Des milliers de retraités français établis au Maghreb et en Turquie sont dans le viseur de l’Agirc-Arrco. Le régime de retraite complémentaire a lancé une vaste opération de contrôle destinée aux pensionnés résidant à l’étranger, afin de lutter contre les fraudes aux pensions versées à des personnes décédées ou via des usurpations d’identité. Objectif : vérifier 400.000 dossiers d’ici 2030 et assainir des fichiers jugés trop vulnérables.
Des convocations bancaires sous peine de suspension immédiate
La grande nouveauté de ce dispositif tient au canal choisi : ce ne sont plus seulement les caisses de retraite qui écrivent, mais les banques locales partenaires. En Algérie, où la campagne a commencé, 16 % des retraités seront convoqués chaque année au guichet, soit environ 60.000 personnes par an. Au total, l’ensemble des pensionnés algériens devra être contrôlé sur une période de six ans.
Le principe est simple et implacable : le retraité reçoit une convocation l’invitant à se présenter physiquement avec certificat de vie, pièce d’identité et acte de naissance original. S’il ne répond pas dans le délai imparti, la pension complémentaire est automatiquement suspendue, avec reprise éventuelle seulement après régularisation. Dans les expérimentations déjà menées, près de 40 % des retraités convoqués ne se sont pas présentés à temps, conduisant à une suspension de leurs versements ; à terme, environ un quart des pensions concernées ont été définitivement supprimées, faute de justificatifs.
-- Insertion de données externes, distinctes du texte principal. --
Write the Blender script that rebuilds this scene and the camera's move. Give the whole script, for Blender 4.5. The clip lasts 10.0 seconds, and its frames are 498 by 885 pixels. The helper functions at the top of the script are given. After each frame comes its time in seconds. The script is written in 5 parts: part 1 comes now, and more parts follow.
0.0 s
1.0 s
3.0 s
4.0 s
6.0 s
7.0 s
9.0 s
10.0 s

Maroc, Tunisie, Turquie : une campagne appelée à s’étendre
Si l’Algérie constitue la zone prioritaire, le plan de contrôle s’étend aussi au Maroc, à la Tunisie et à la Turquie, pays identifiés comme sensibles par la Cour des comptes en raison de cas de certificats de vie falsifiés ou de décès non signalés. Le rapport de l’institution financière publique estime le coût de la fraude aux retraites versées à l’étranger entre 40 et 80 millions d’euros pour l’Algérie et autour de 12 millions pour le Maroc.
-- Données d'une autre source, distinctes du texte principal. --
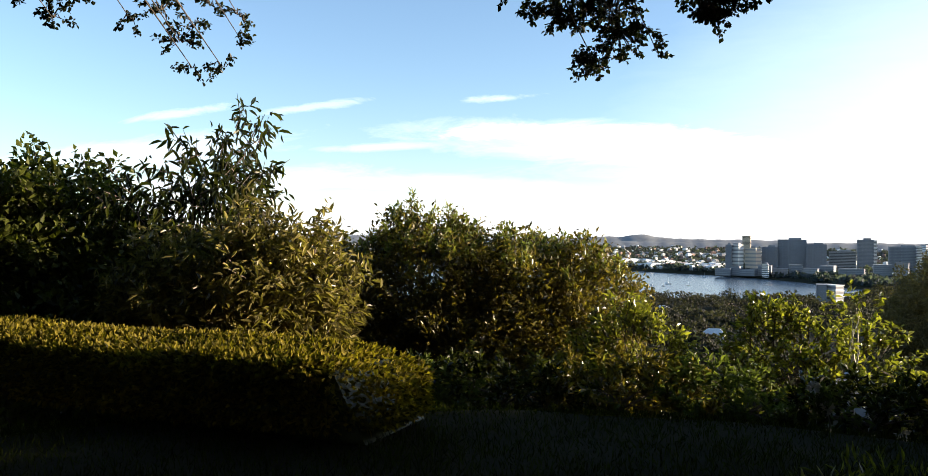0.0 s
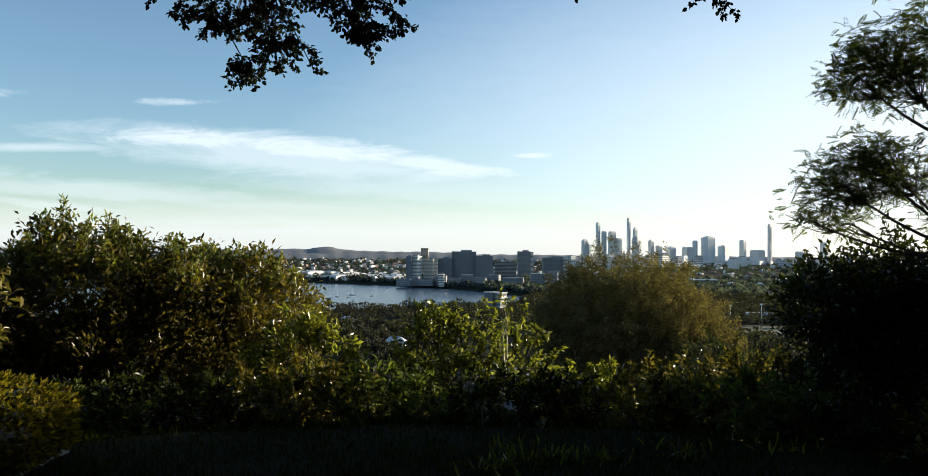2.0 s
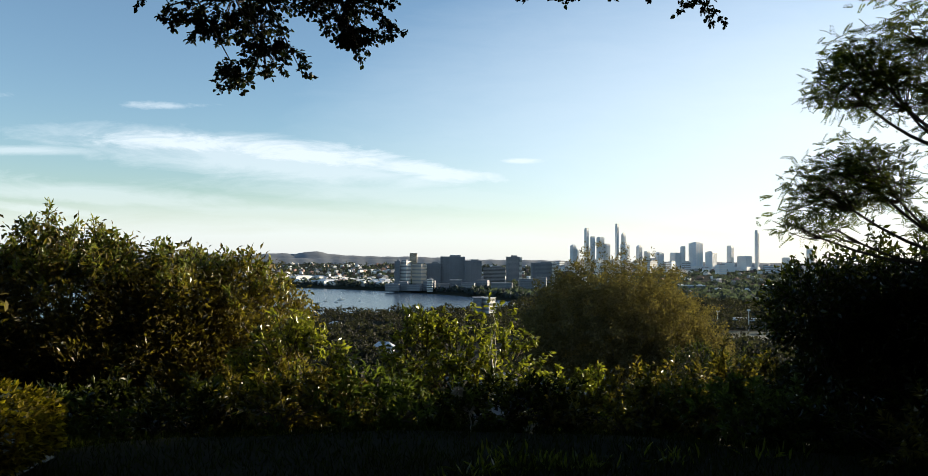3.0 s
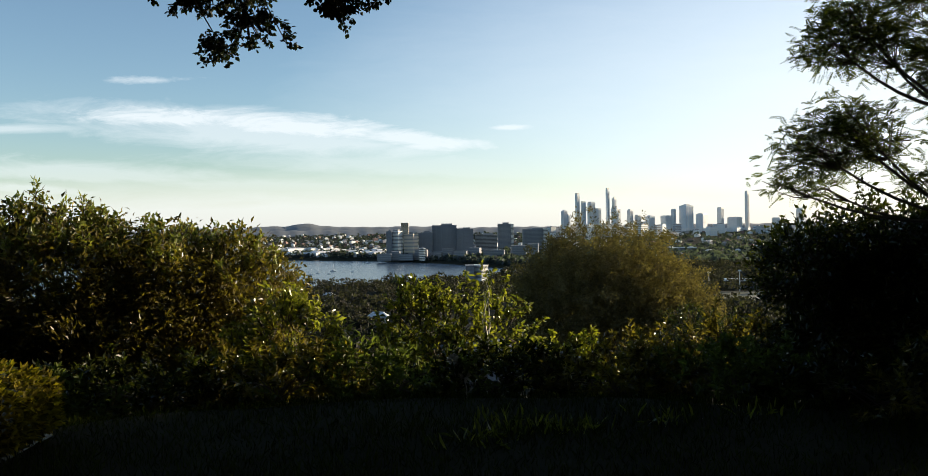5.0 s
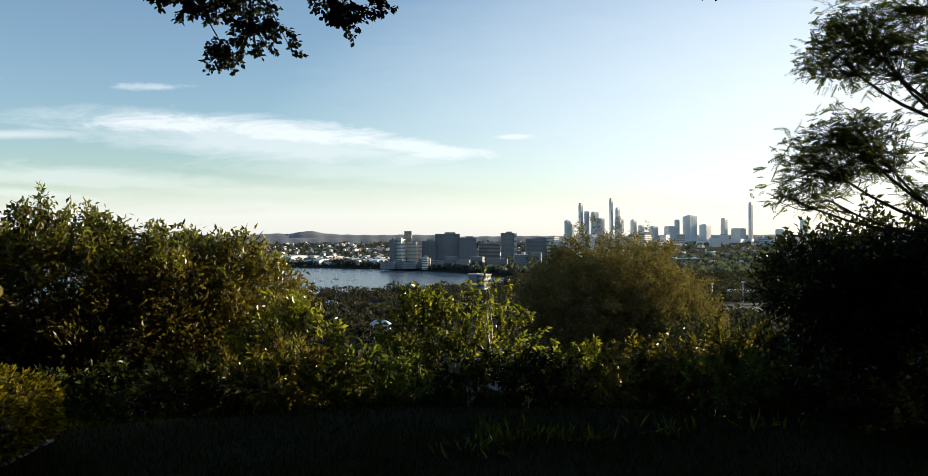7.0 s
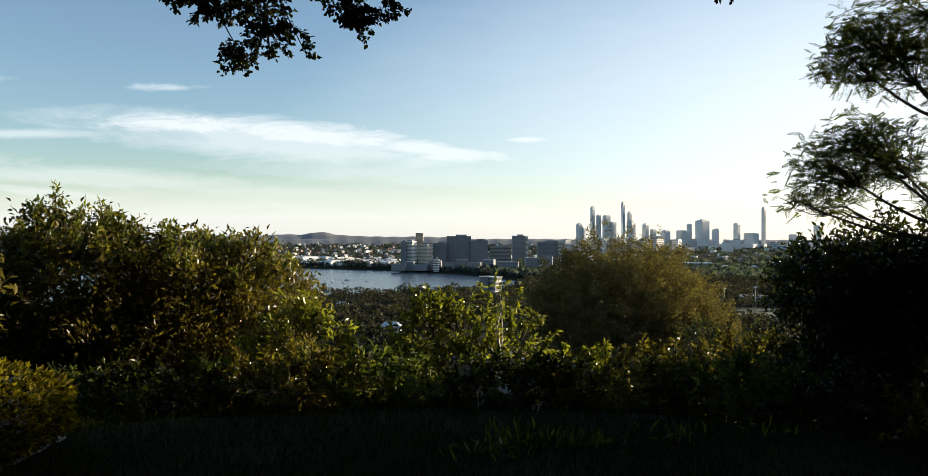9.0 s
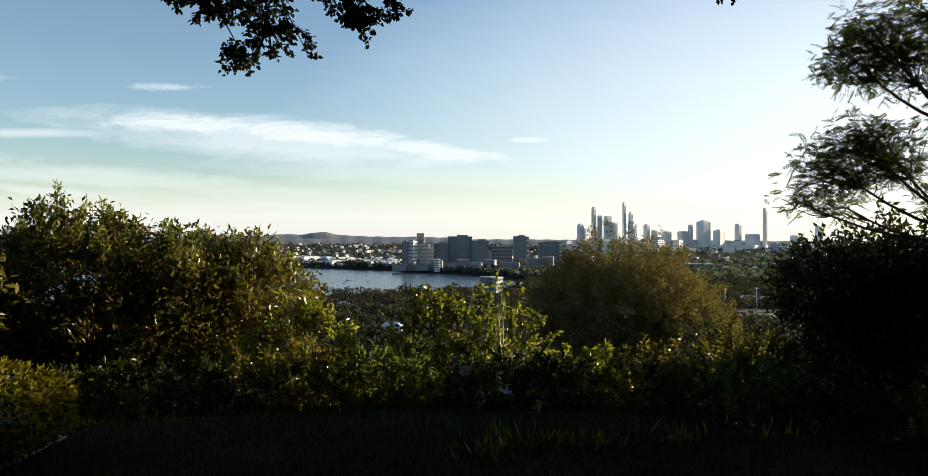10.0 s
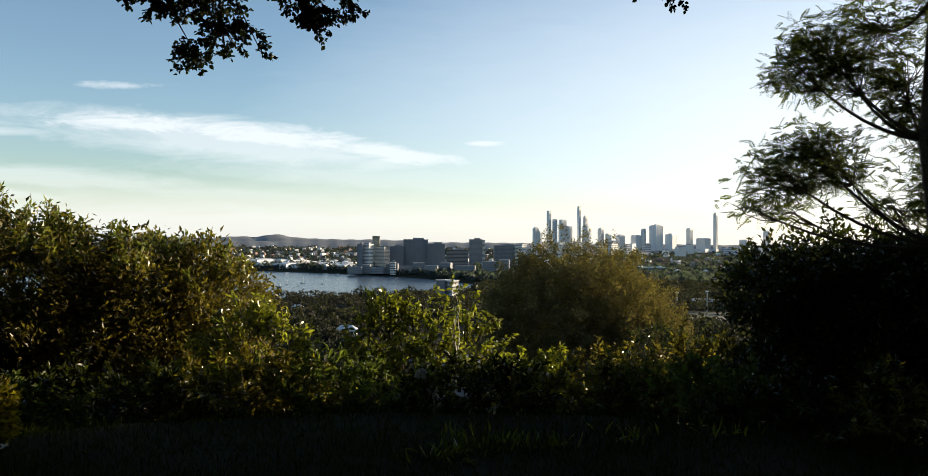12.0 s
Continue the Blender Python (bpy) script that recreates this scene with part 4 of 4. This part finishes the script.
def warehouse(x, y, w, d, h, turn, wall, roof):
    z = float(ground_z(x, y)) - 0.5
    ob = thing("warehouse", (x, y, z), "low pale warehouse with a shallow metal roof", "warehouse", "warehouses beyond the river")
    Geo().box((x, y, z + h / 2), (w, d, h), turn).make("wall", wall, ob)
    Geo().box((x, y, z + h + 1.4), (w + 1.5, d + 1.5, 2.8), turn, 0.55).make("roof", roof, ob)
    Geo().box((x + math.sin(turn) * d / 2, y - math.cos(turn) * d / 2, z + h * 0.4), (w * 0.3, 0.4, h * 0.6), turn).make("door", dark_wall, ob)


for i in range(64):
    az = rng.uniform(-16, -4.8)
    p = polar(az, np.interp(az, BANK_AZ, BANK_FAR) + rng.uniform(60, 420))
    warehouse(p[0], p[1], rng.uniform(24, 84), rng.uniform(14, 30), rng.uniform(6, 11), rng.uniform(0.75, 1.25), (white_wall, cream_wall, white_wall, grey_wall)[i % 4], (tin_roof, tin_roof, white_wall, tile_roof)[i % 4])


def long_shed(x, y, length, top):
    z = float(ground_z(x, y)) - 1
    ob = thing("long_shed", (x, y, z), "long low building with a pale metal roof", "shed")
    Geo().box((x, y, (top + z) / 2 - 0.5), (length, 14, max(3.0, top - z - 1)), 0).make("wall", dark_wall, ob)
    Geo().box((x, y, top), (length + 3, 18, 2.0), 0, 0.9).make("roof", tin_roof, ob)


for p0, p1, top, y in ((368, 418, -41, 1800), (470, 535, -97, 800)):
    k = y / 1303
    long_shed((p0 + p1) / 2 * k, y, (p1 - p0) * k, EYE + top * k)

g = Geo()
fx, fy = np.meshgrid(np.linspace(225, 330, 14), np.linspace(590, 740, 14), indexing="ij")
fz = ground_z(fx, fy) + 0.6
i, j = np.meshgrid(np.arange(13), np.arange(13), indexing="ij")
g.add(np.stack([fx, fy, fz], -1).reshape(-1, 3), np.stack([i * 14 + j, (i + 1) * 14 + j, (i + 1) * 14 + j + 1, i * 14 + j + 1], -1).reshape(-1, 4))
tagged(g.make("sports_field", field_mat), "dry pale green sports field below the hill", "field", kind="structure")


def floodlight_pole(x, y, h):
    z = float(ground_z(x, y))
    ob = thing("floodlight_pole", (x, y, z), "tall white floodlight pole beside the sports field", "lamp post", "floodlights")
    Geo().tube([(x, y, z - 0.3), (x, y, z + h)], 0.5, 0.35, 8).make("pole", white_wall, ob)
    Geo().box((x, y, z + h + 0.6), (3.4, 0.5, 1.4)).make("lamp_panel", white_wall, ob)


for x, y, h in ((262, 775, 17), (282, 745, 20), (330, 790, 18)):
    floodlight_pole(x, y, h)


def house(x, y, turn, wall, roof, label, w=11.0, d=9.0):
    z = float(ground_z(x, y)) - 0.5
    ob = thing("house", (x, y, z), label, "house", "houses on the slope")
    Geo().box((x, y, z + 2.6), (w, d, 5.2), turn).make("wall", wall, ob)
    ca, sa = math.cos(turn), math.sin(turn)
    v = np.array([(-w / 2 - .6, -d / 2 - .6, 5), (w / 2 + .6, -d / 2 - .6, 5), (w / 2 + .6, d / 2 + .6, 5), (-w / 2 - .6, d / 2 + .6, 5), (-w / 4, 0, 7.6), (w / 4, 0, 7.6)])
    v[:, :2] = v[:, :2] @ np.array([[ca, sa], [-sa, ca]])
    g = Geo().add(v + [x, y, z], [(0, 1, 5, 4), (2, 3, 4, 5)])
    g.f[3].append(np.array([(1, 2, 5), (3, 0, 4)]))
    g.add((v + [x, y, z - 0.15])[:4], [(0, 3, 2, 1)])
    g.make("roof", roof, ob)
    for k in (-0.3, 0.0, 0.3):
        for lift in (1.4, 3.9):
            px, py = k * w, -d / 2 - 0.05
            Geo().box((x + px * ca - py * sa, y + px * sa + py * ca, z + lift), (1.4, 0.2, 1.2), turn).make("window", glass_dark, ob)


for i, (az, r) in enumerate(((-11.5, 520), (-6.9, 640), (-5.4, 420), (2.6, 120), (3.4, 135), (-3.8, 560), (0.6, 700), (-24, 160), (-26, 190), (-19, 210), (14, 330), (-12.8, 640), (-9, 700), (-4.4, 760))):
    p = polar(az, r)
    house(p[0], p[1], 0.4 * (i % 5) - 0.8, grey_wall if r < 150 else (white_wall, cream_wall, white_wall)[i % 3], grey_wall if r < 150 else (tin_roof, tile_roof, tin_roof, tin_roof)[i % 4], "weatherboard house with a hipped roof among trees")


def sailboat(x, y, s):
    ob = thing("sailing_boat", (x, y, RIVER), "white moored sailing boat with a bare mast", "boat", "boats on the river")
    v = np.array([(-5, -1.2, 1.2), (2, -1.4, 1.2), (6, 0, 1.6), (2, 1.4, 1.2), (-5, 1.2, 1.2), (-4.5, -0.8, -0.3), (2, -0.9, -0.3), (5, 0, -0.3), (2, 0.9, -0.3), (-4.5, 0.8, -0.3)]) * s
    g = Geo().add(v + [x, y, RIVER], [(0, 1, 6, 5), (1, 2, 7, 6), (2, 3, 8, 7), (3, 4, 9, 8), (4, 0, 5, 9), (0, 4, 3, 1)])
    g.f[3].append(np.array([(1, 3, 2)]))
    g.make("hull", hull_white, ob)
    Geo().box((x - 0.5 * s, y, RIVER + 2.1 * s), (4.5 * s, 2.0 * s, 1.9 * s), 0, 0.8).make("cabin", hull_white, ob)
    Geo().tube([(x + s, y, RIVER + s), (x + s, y, RIVER + 13 * s)], 0.16 * s, 0.1 * s, 6).make("mast", hull_white, ob)
    Geo().tube([(x + s, y, RIVER + 2.6 * s), (x - 4 * s, y, RIVER + 2.6 * s)], 0.35 * s, 0.25 * s, 6).make("boom", hull_white, ob)


for az, r, s in ((-6.1, 1560, 0.8), (-8.6, 1300, 1.0), (-9.7, 1260, 0.6), (-8.9, 1230, 0.6), (-7.2, 1270, 0.55), (-10.2, 1220, 0.7)):
    p = polar(az, r)
    sailboat(p[0], p[1], s)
Selon ce même rapport, 8.000 convocations annuelles sont programmées dès 2024 pour les retraités installés au Maroc, tandis que des contrôles sur pièces et sur place sont prévus en Turquie et en Tunisie.
Entre lutte légitime contre la fraude et inquiétude des retraités
Pour justifier ce tour de vis, l’Agirc-Arrco s’appuie sur les alertes répétées de la Cour des comptes, qui chiffre à une soixantaine de millions d’euros par an le coût de la fraude aux pensions de retraite versées à l’étranger pour l’ensemble des régimes.
Mais sur le terrain, la méthode suscite incompréhension et anxiété chez de nombreux retraités, notamment au Maghreb. Certains disent avoir pris la convocation bancaire pour une tentative d’arnaque, tant la démarche est inhabituelle. D’autres redoutent les conséquences d’un contretemps administratif – déménagement, problème de courrier, maladie – qui pourrait provoquer une suspension brutale de leur unique source de revenus.
Pour limiter ces risques, l’organisme mise aussi sur le déploiement d’outils numériques : reconnaissance faciale, applications mobiles de certificat de vie, échanges de données renforcés entre caisses françaises et étrangères. Reste que ce vaste coup de filet illustre un tournant : la lutte contre la fraude est désormais assumée comme une priorité, quitte à placer des dizaines de milliers de retraités à l’étranger sous une pression administrative inédite.